Тетка ухмыльнулась, смягчаясь:
– Здравствуйте!
А Топорика била в висок простецкая и ужасная мысль. Он знал, был уверен, но ему требовалось подтверждение, и он спросил:
– Их бросили?
Тетка усмехнулась:
– Ничего страшного. Вырастим. Выходим. Выкормим.
Так уж чтоб сильно, она не удивилась. И в словах ее не было ни гнева, ни досады – вообще ничего.

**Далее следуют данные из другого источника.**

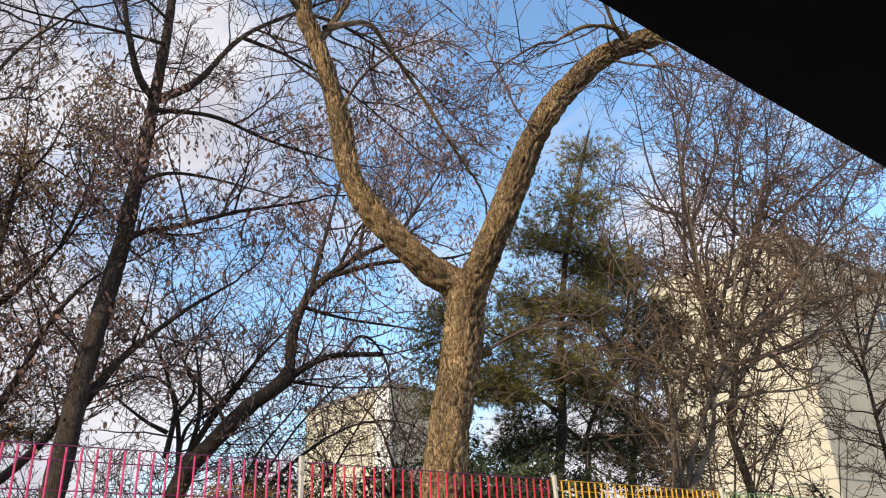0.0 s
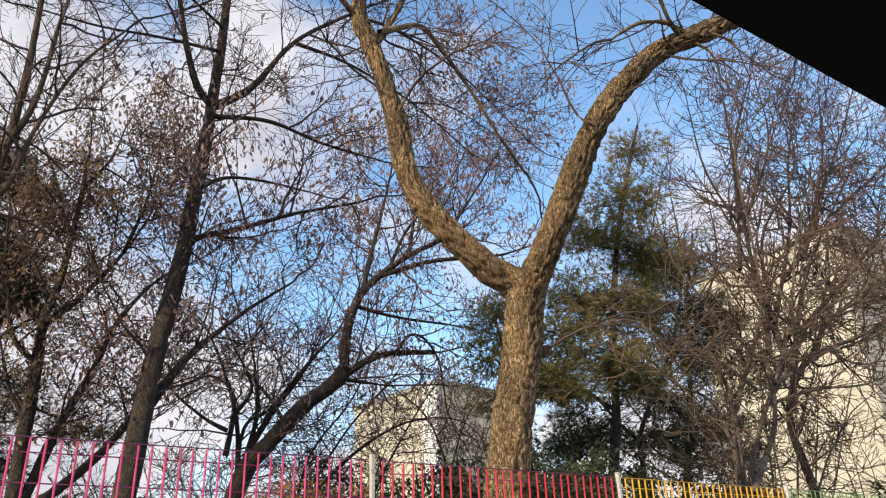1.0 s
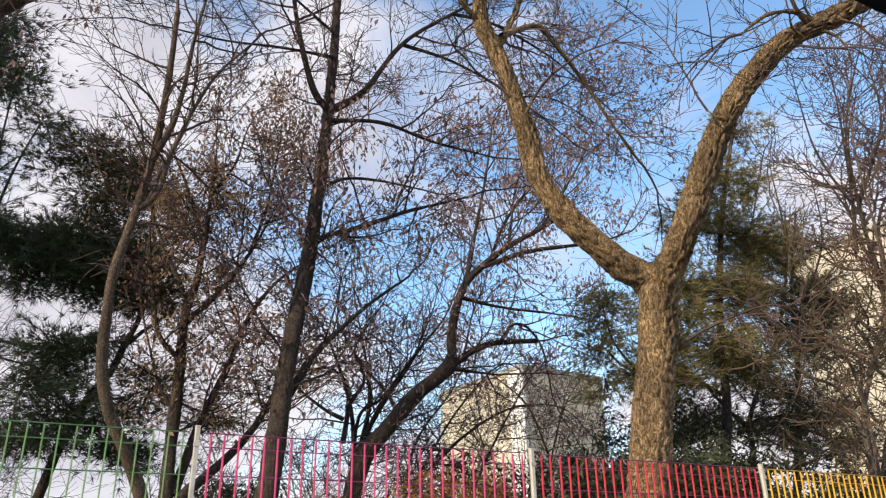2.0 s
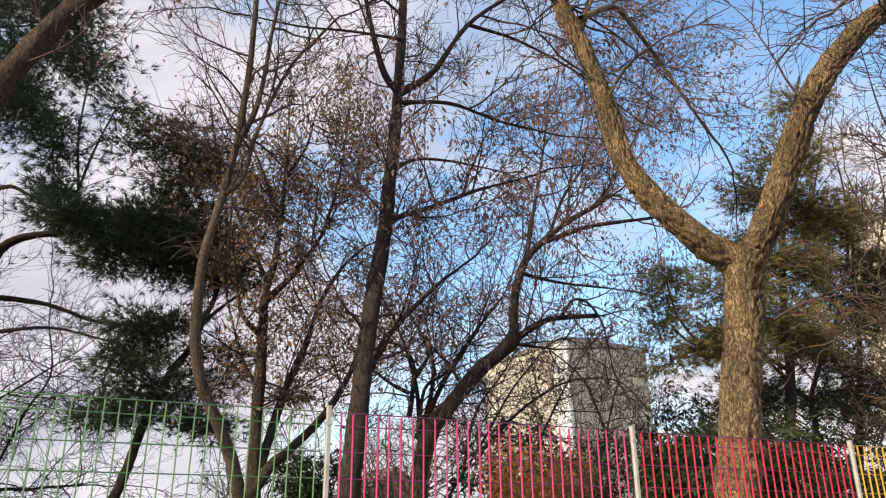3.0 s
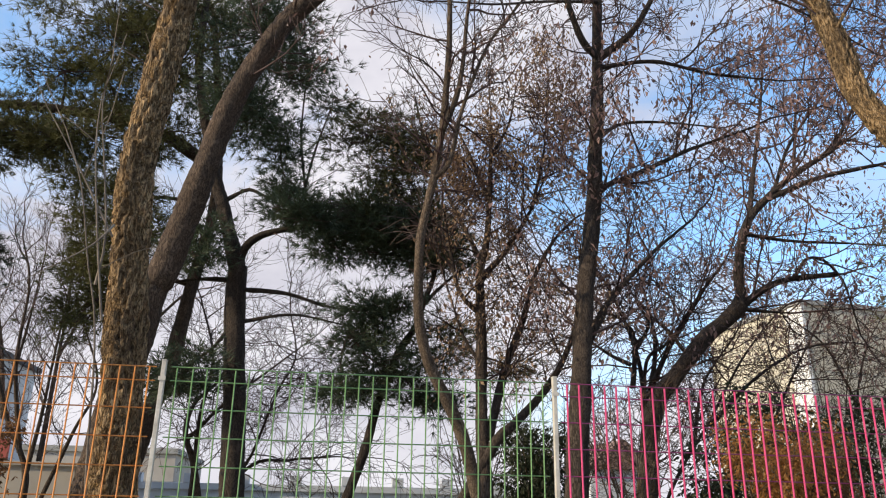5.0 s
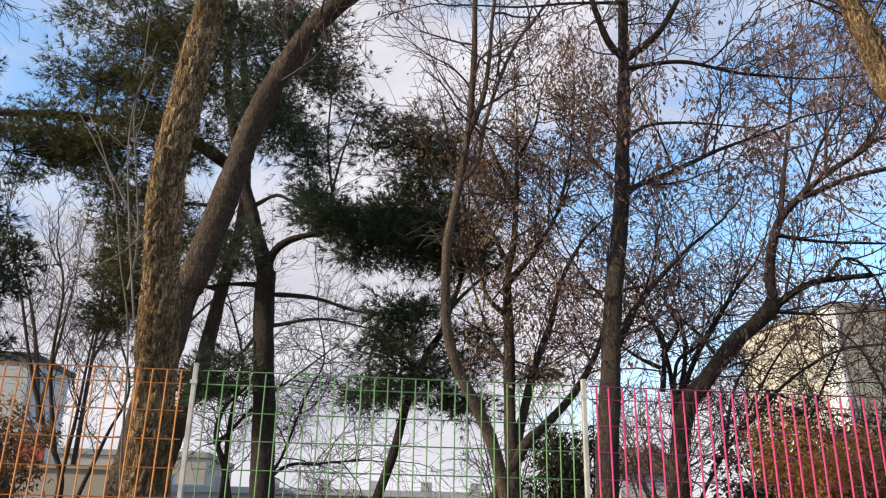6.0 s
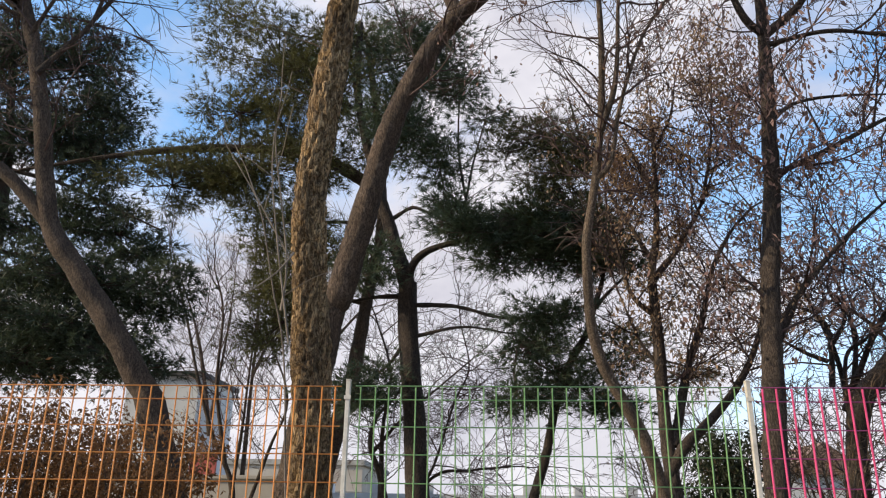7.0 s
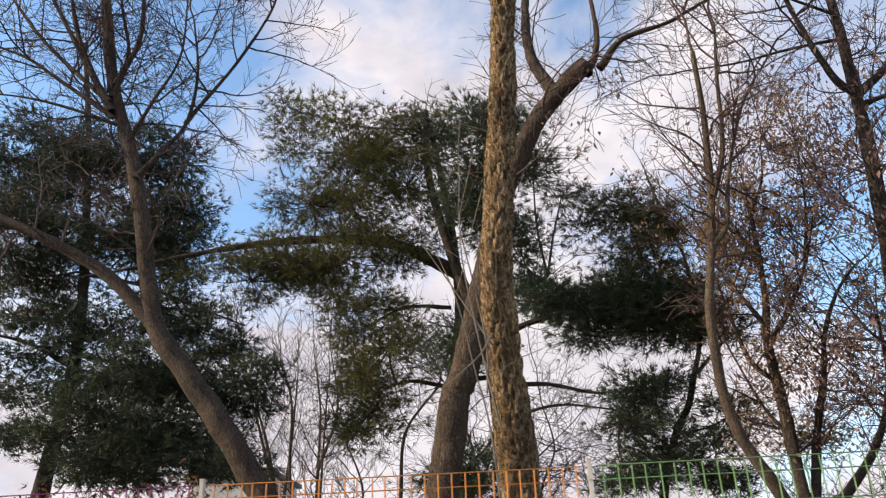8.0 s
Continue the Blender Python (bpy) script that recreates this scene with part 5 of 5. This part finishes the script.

Кольча выкатился в коридор, а потом на улицу. Закурил. Валентина все не было. Шеф вообще вышел из подъезда не скоро, отслюнявив, похоже, директрисе задаток. Она стояла в дверном проеме, приветливо и довольно улыбаясь, а увидев «Вольво», выразительно сделала брови домиком, выразила уважение. Валентина, сразу заметно, переполняла какая-то тяжесть. Но он ничего не сказал. Просто взял паузу, указав Кольче место за рулем. Когда отъехали, патрон хыкнул, выдувая воздух, и, напялив на себя радостную улыбку, воскликнул:
– А ты боялся! Кольча поежился.
В конце аллеи семенила какая то жалкая старушечья фигурка, согбенная двумя авоськами.
– Ну-ка, – велел шеф, – притормози! – И когда поравнялись со старушкой, приветливо спросил: – Бабушка, вас подвезти?
– Ой-ей-ей! – запричитала старушенция, лицо ее напоминало залежавшуюся в хранилище картофелину – морщинистую и землистую. Она поинтересовалась: – Бесплатно?
– Да неужто на вас заработаешь? – деланно удивлялся Валентин, повернувшись всем корпусом назад и открывая дверцу. – Садитесь! Ведь тяжело!
Когда старуха уселась, он обернулся к ней и все тем же игривым голосом спросил:
– Что-то тяжеленькое тащите? От детишек, поди, отломили?
Старуха и обиделась, и испугалась:
– А вы чё, обэхаэс?
Тут уже и Топорик рассмеялся, а Валентин ответил:
– Совсем наоборот!
– То-то же, – выдохнула старуха, – а то напугали!
– Значит, там работаете? И давно?
– Дак лет тридцать, почитай.
– Здорово! – льстил Валентин. – Сколько ребятишек вырастили!
– Тьму-тьмущую! – согласилась старуха.
– Кем работаете-то?
– Нянечкой.
– А вы такого Колю Топорова не помните? – разъехался хозяин. Пер буром, наивный человек.
– Дак ить разве их всех упомнишь? Какой год-то?
Валентин сказал, старуха напряглась, будто бы вспоминая, но в зеркало заднего вида Кольча увидел, что старушенция вполне лукава, опытна и явственно симулирует умственное напряжение перед Валентином.
– Надо у главврача нашего… Бумаги-то у нее… Дак вы там были, я видела…
– Были, были, – разочарованно отвернулся Валентин. Старуха больше не интересовала его. И вдруг спросил: – А вы чего-то хорошо живете? Колечки с камушками, нарядная одежка, холодильники-морозильники. – Он резко обернулся. – Откуда дровишки, бабуся?